I also don't believe in a "set it and forget it" tuner position. I think that's probably true if the muzzle velocity of every lot you will ever shoot in that barrel is constant - but velocity changes the exit position (the bullet arrives at a different point in the oscillation). And I have seen too many examples as I start a new season with a new unknown lot of ammunition (and re-run my typical tuner position testing) that the setting changes. Sometimes small amounts, sometimes not.
Something else to think about, I have also (before the pandemic) been fortunate enough to have larger more comfortable case quantities of a known lot. And as I progressed through the supply, the performance changes - sometimes mandating validation or retesting. As we shoot thousands of rounds through these barrels, they wear, change very slightly dimensionally and with regard to surface roughness (and the ability to carry lubricant).
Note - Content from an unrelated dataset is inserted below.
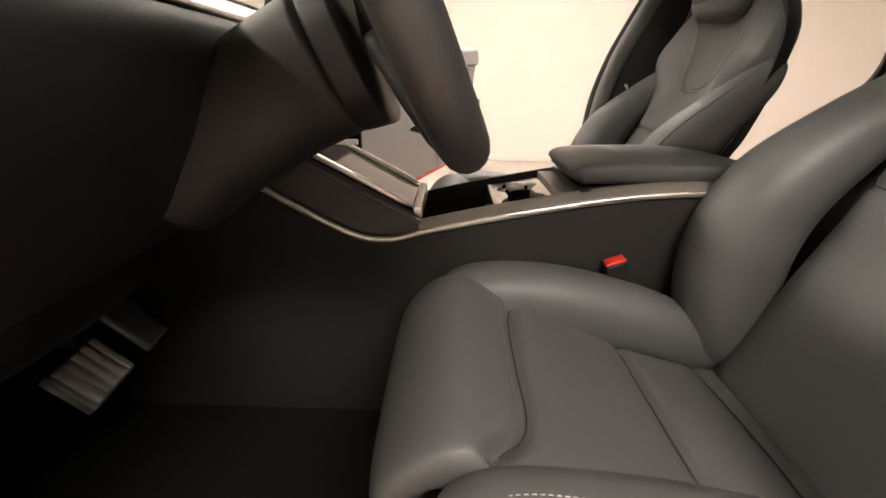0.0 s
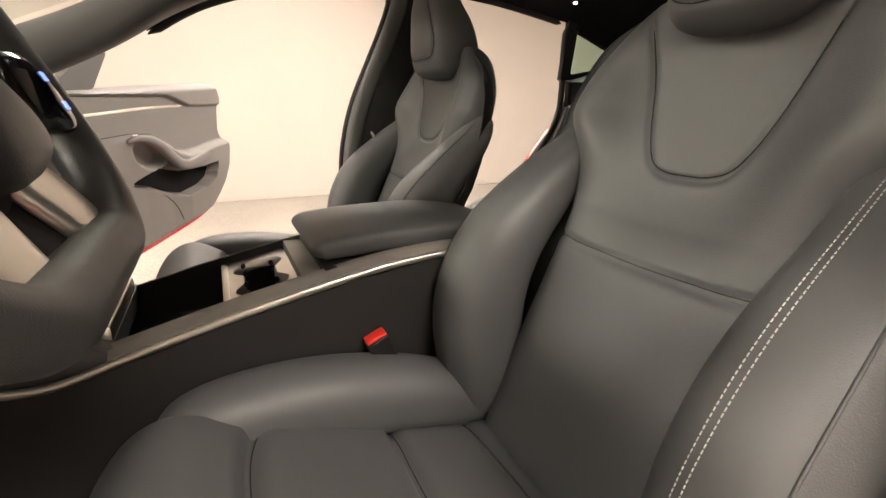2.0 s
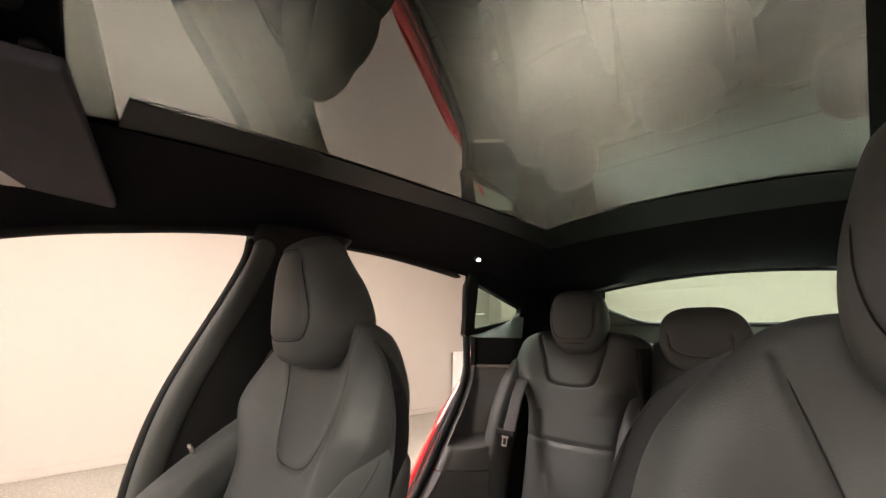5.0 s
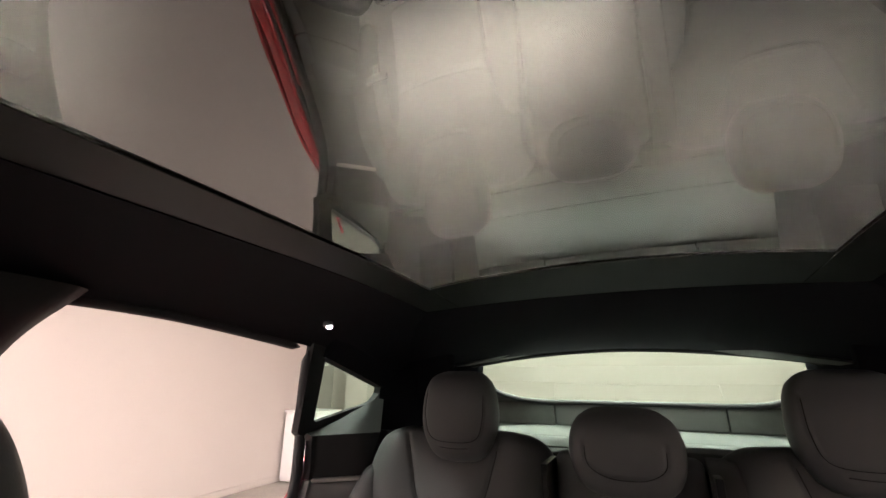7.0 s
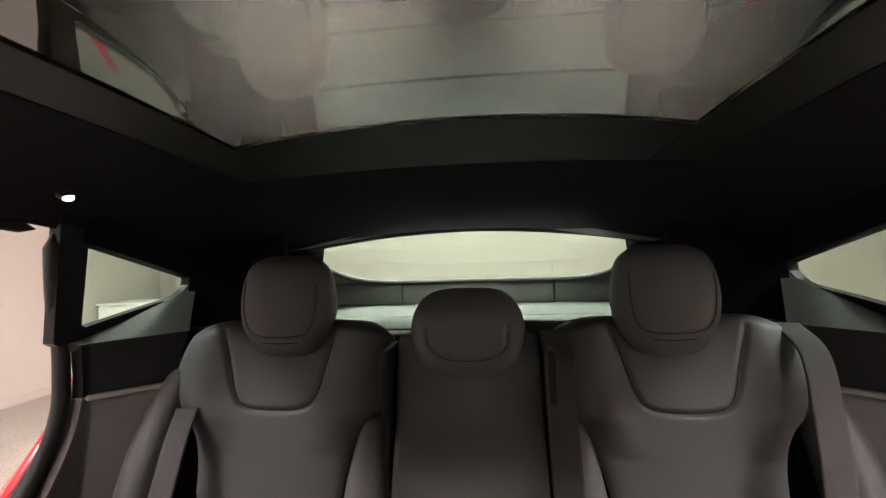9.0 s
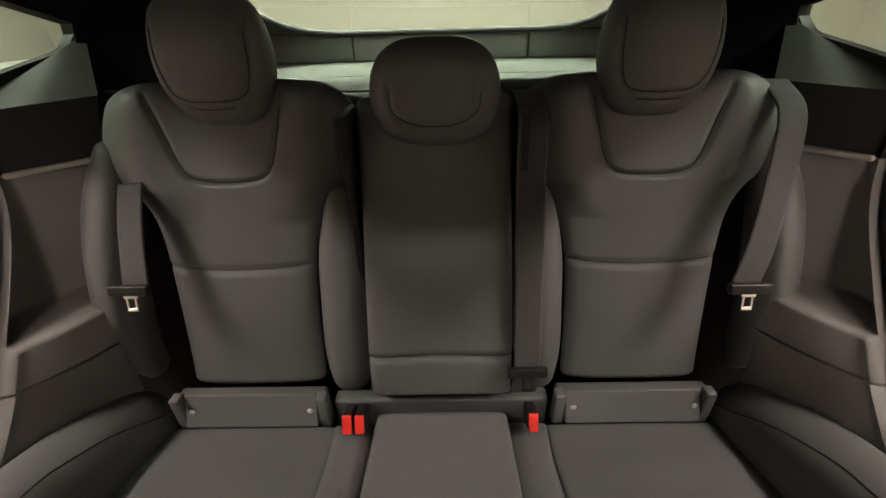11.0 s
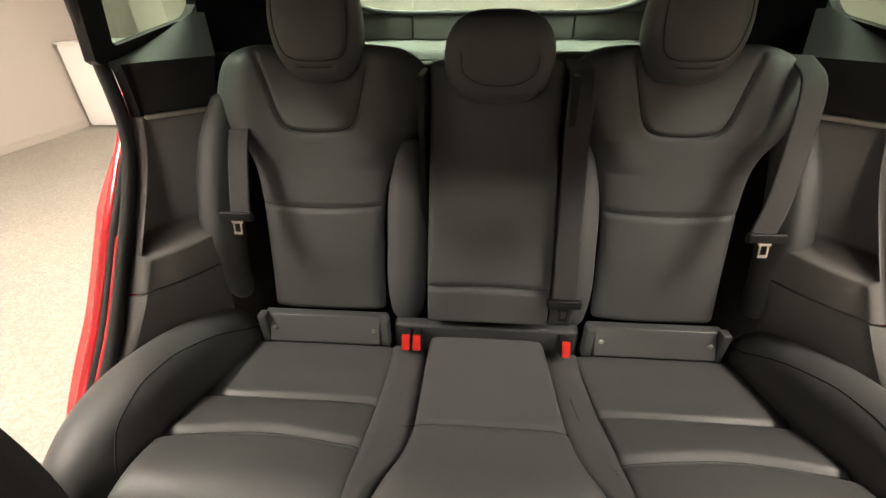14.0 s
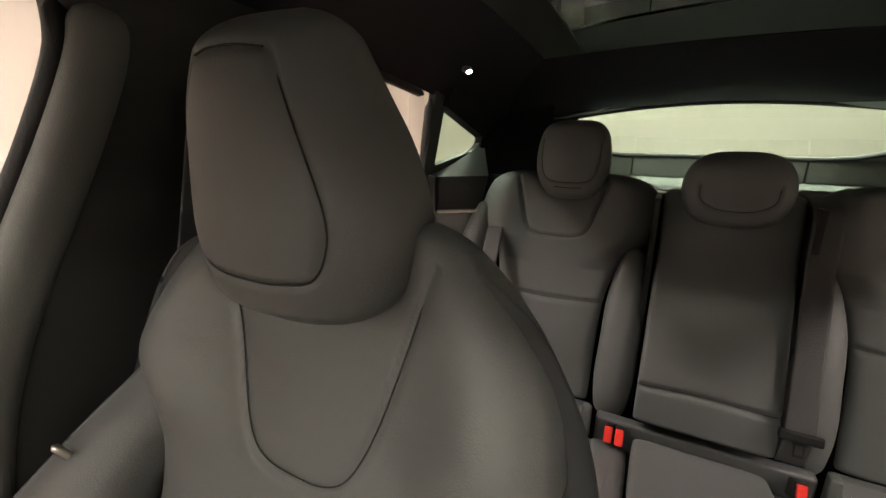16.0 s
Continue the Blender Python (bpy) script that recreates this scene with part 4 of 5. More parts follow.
# armrest lid and rear end
arm = thing("armrest", (0, 0.06, 0.72), "padded dark leatherette centre armrest lid", "armrest")
loft("lid", [(0, -0.112, 0.735, 0.130, 0.130, 0.016, 0.016), (0, -0.09, 0.744, 0.140, 0.140, 0.022, 0.020), (0, 0.02, 0.748, 0.142, 0.142, 0.024, 0.022), (0, 0.15, 0.748, 0.142, 0.142, 0.022, 0.022), (0, 0.245, 0.738, 0.135, 0.135, 0.016, 0.02)], LEATHER_SIDE, arm, power=7, cap=(0.012, 0.012), nu=40, nv=40)
box("lid_base", -0.138, 0.138, -0.105, 0.245, 0.700, 0.722, HARD, arm, "", bevel=0.006)
rear_end = thing("console_rear_end", (0, 0.32, 0.24), "dark rear end of the centre console", "console")
loft("cover", [(0, 0.245, 0.722, 0.135, 0.135, 0.018, 0.02), (0, 0.30, 0.714, 0.133, 0.133, 0.018, 0.02), (0, 0.36, 0.675, 0.125, 0.125, 0.018, 0.02), (0, 0.385, 0.55, 0.12, 0.12, 0.018, 0.02), (0, 0.39, 0.26, 0.12, 0.12, 0.018, 0.02)], SOFT, rear_end, power=6, cap=(0.004, 0.004), nu=24, nv=30)
sweep("metal_line", [(-0.128, 0.262, 0.742, 0.004, 0.003), (0, 0.262, 0.744, 0.004, 0.003), (0.128, 0.262, 0.742, 0.004, 0.003)], CHROME, rear_end, "thin metal line", ref=(0, 1, 0), n=12)

# the console is narrow and sits slightly towards the passenger
for t in (con, arm, rear_end):
    for o in t.children:
        o.data.transform(Matrix.Diagonal((0.80, 1, 1, 1)))
    t.location.x = -0.02

# ---- front seats ----
def on_body(rows, cosines, power):
    """Places along the top of a swept pad; cosines give how far across it they lie."""
    r = curve(rows, 33)[1:-2]
    t = np.gradient(r[:, :3], axis=0)
    t /= np.linalg.norm(t, axis=1)[:, None]
    out = []
    for a, b, w in zip(r, t, np.linspace(0, 1, len(r))):
        q = float(np.interp(w, np.linspace(0, 1, len(cosines)), cosines))
        k = (1 - abs(q) ** power) ** (1 / power)
        n = np.array((0, -b[2], b[1])) / math.hypot(b[1], b[2])
        out.append(a[:3] + np.array((a[3] * q, 0, 0)) + n * a[4] * k)
    return [tuple(p) for p in out]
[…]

Barrels last a long time if cleaned properly, but that doesn't mean they don't change throughout the course of their useful life.
I know this is not conventional RFBR wisdom, but RFBR is not the only RF sport where only the absolute best regarding mechanical performance and accuracy are capable of winning on the National (or International) stage.
And out of the complete humility this sport has taught me..........I am very well aware that I could be COMPLETELY wrong. Lord knows, it wouldn't be the first time!
Still learning every day (I guess that's what keeps us all coming back!).